I have a long AT&T DSL story that ends in me being on cable and you can possibly imagine how some of those conversations went because I was really used to calling somebody up and giving them a circuit number and going "fix it". (heh)
posted by zengargoyle at 11:19 AM on July 3, 2018


Response by poster: I have no (and have no need for) other services over my AT&T lines. How do I check IPv6 is working? And if I don’t even know what that means, does t mean it really doesn’t matter for me? What current internet activity am I missing out on without IPv6?

FWIW, the model gateway/router I have is the 5268AC.
posted by rbf1138 at 11:43 AM on July 3, 2018


ONT -> AT&T router -> desktop.... make it work then visit: Test your IPv6.. If you haven't done anything to turn it off on your desktop and it's not ancient... it would probably work... if AT&T is providing IPv6 in your area.

Missing out or not... hard question. But mostly unless you're terribly interested... you won't notice. But you get the idea that your ISP is only giving you a single IPv4 address and the router is doing NAT? Working IPv6 is you get a whole network (of 2**64 or so depending but huge-number) of addresses where you could make every device in your home directly accessible from the internet without futzing with NAT and port forwarding on your router. It's more you can use it if you've got it and my fear that if you have it and you put that AT&T into bridge you might lose it.

Otherwise, the one real benefit sometimes... if you can do IPv6, and the servers you connect to can do IPv6... sometimes it's faster just because the rest of the world cant. And sometimes IPv6 works when IPv4 is down. But a lot of that is knowing about both 4/6.

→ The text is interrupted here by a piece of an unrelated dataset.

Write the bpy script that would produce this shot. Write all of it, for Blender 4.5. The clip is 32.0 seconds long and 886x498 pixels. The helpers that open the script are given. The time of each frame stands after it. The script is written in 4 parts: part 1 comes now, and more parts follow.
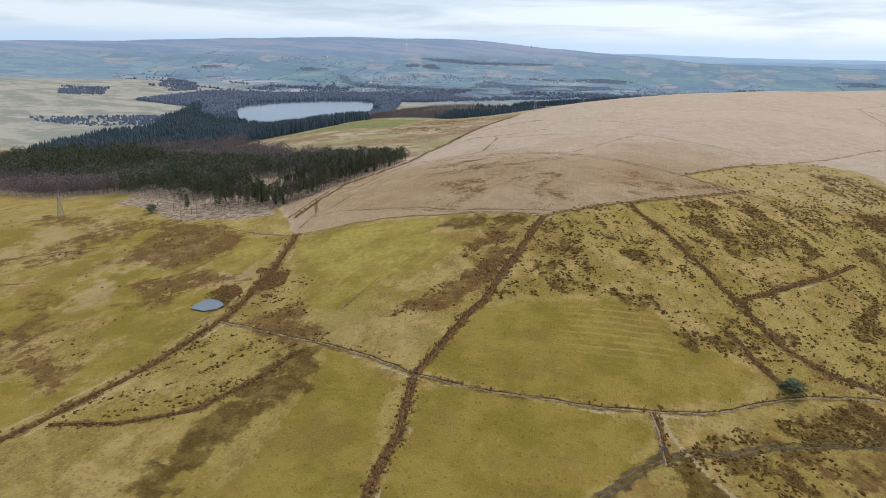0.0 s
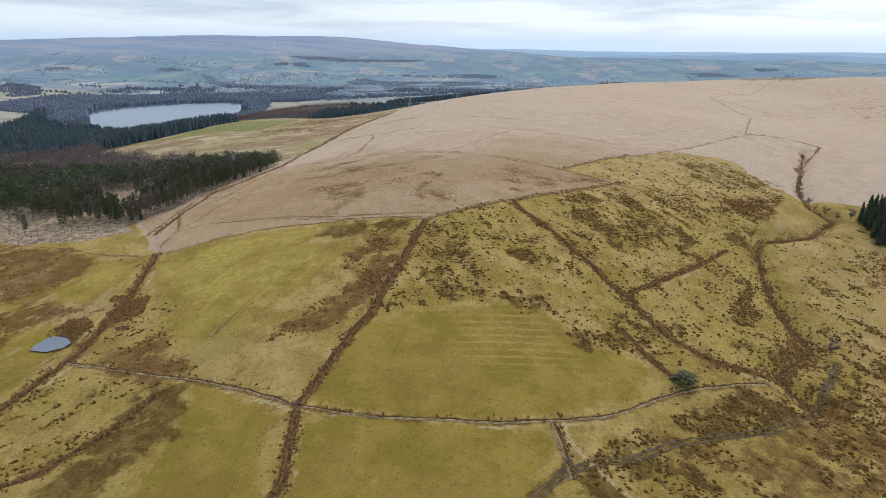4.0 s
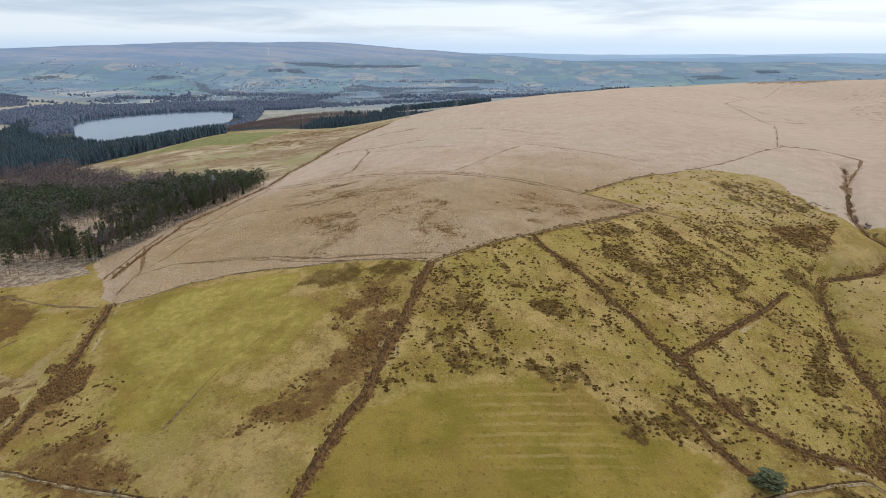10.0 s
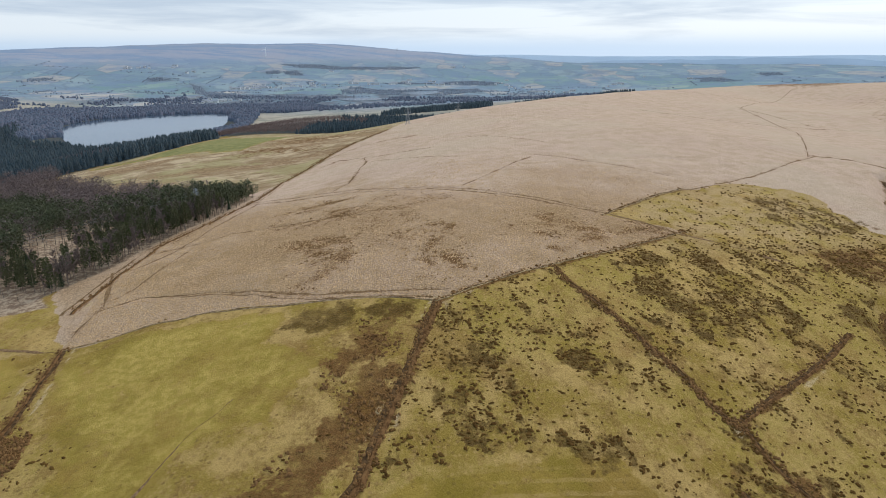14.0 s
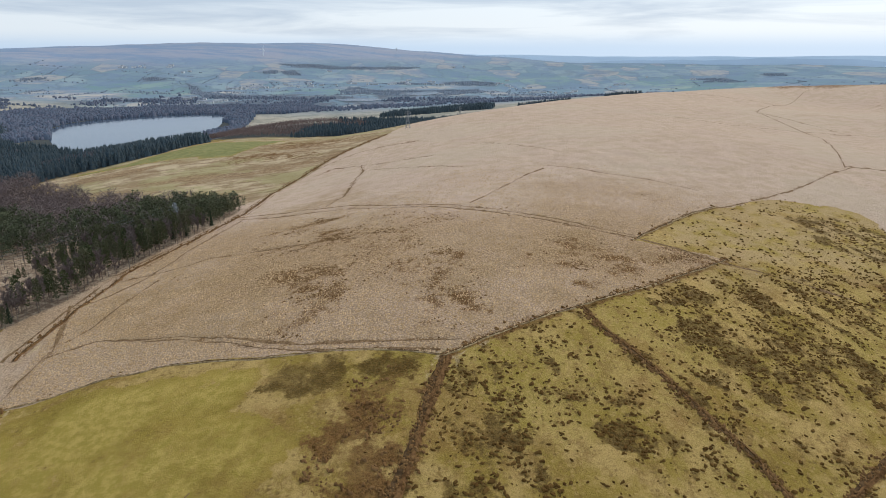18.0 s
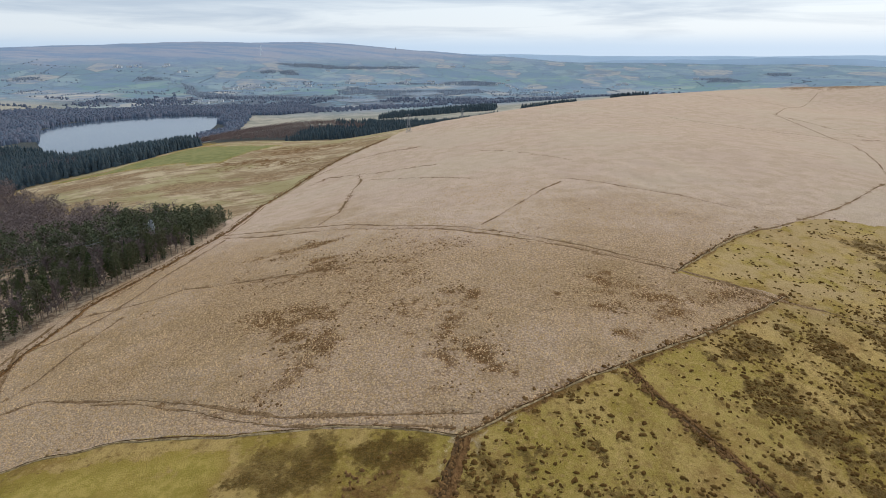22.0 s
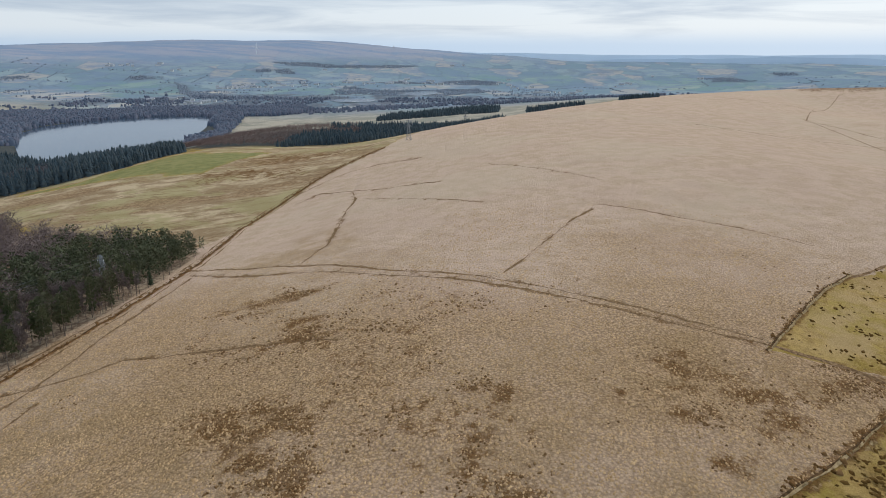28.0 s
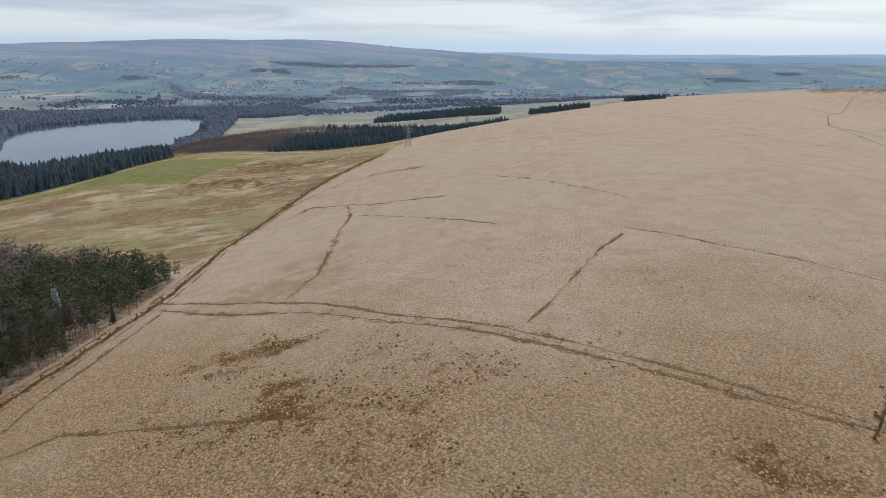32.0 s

OMG I should totally try to bring back IPv6 over cable.... smacks forehead That I haven't yet probably says enough about if you'll miss it. :)
posted by zengargoyle at 3:58 PM on July 3, 2018


You should have lead with that 5268AC description. That explains many things to the point that now I'm really confused at what your ONT is.

You have:

• Bonded ADSL2+/VDSL2
• Gigabit Ethernet WAN
• HomePNA 3.1 coax port # coax as distribution layer
• 4 x Gigabit Ethernet LAN ports
• 5 GHz 802.11ac 4x4 MIMO Wi-Fi
• 2.4 GHz 802.11n 2x2 MIMO Wi-Fi
• 2 x FXS (VoIP) Lines
• USB Host Port

You have probably bonded XDSL on unknown media (probably a phone line or two in different form-factor) and a fancy DSL modem. I don't know the physical form-factor that AT&T is delivering your XDSL.... and I have no clue now just what you mean by ONT (and I'm insanely curios to figure out that part) because it's just a jack in the wall or a media converter and now I'm a bit more certain you could pull that ONT down into the basement (unless that last X feet is a problem).

I thought this gig was fiber
posted by zengargoyle at 9:49 PM on July 3, 2018


Forget your previous plan. Your best option at the moment is to use your AT&T DSL router as intended and use the nighthawk if needed in dumb mode as a switch. New information, you're crossing the streams and you can't really put a device in bridge mode and have it be and AP that is impossible (if the device is a bridge it can not be an AP, It can.... but that the same thing you don't want to worry about now).

ONT (whatever) -> AT&T router (all in office...). One LAN port of router down the wall to the switch. Ubiquity from the PoE switch as planned. Forget about the nightwing for now. Bridge mode and DMZ are a world of hurt. Make the simple work first and you can mess with it later.

Or... put the AT&T in full bridge mode (forget about DMZ, you don't have one) and then use the nighthawk for router/AP. You don't want to cross those streams now.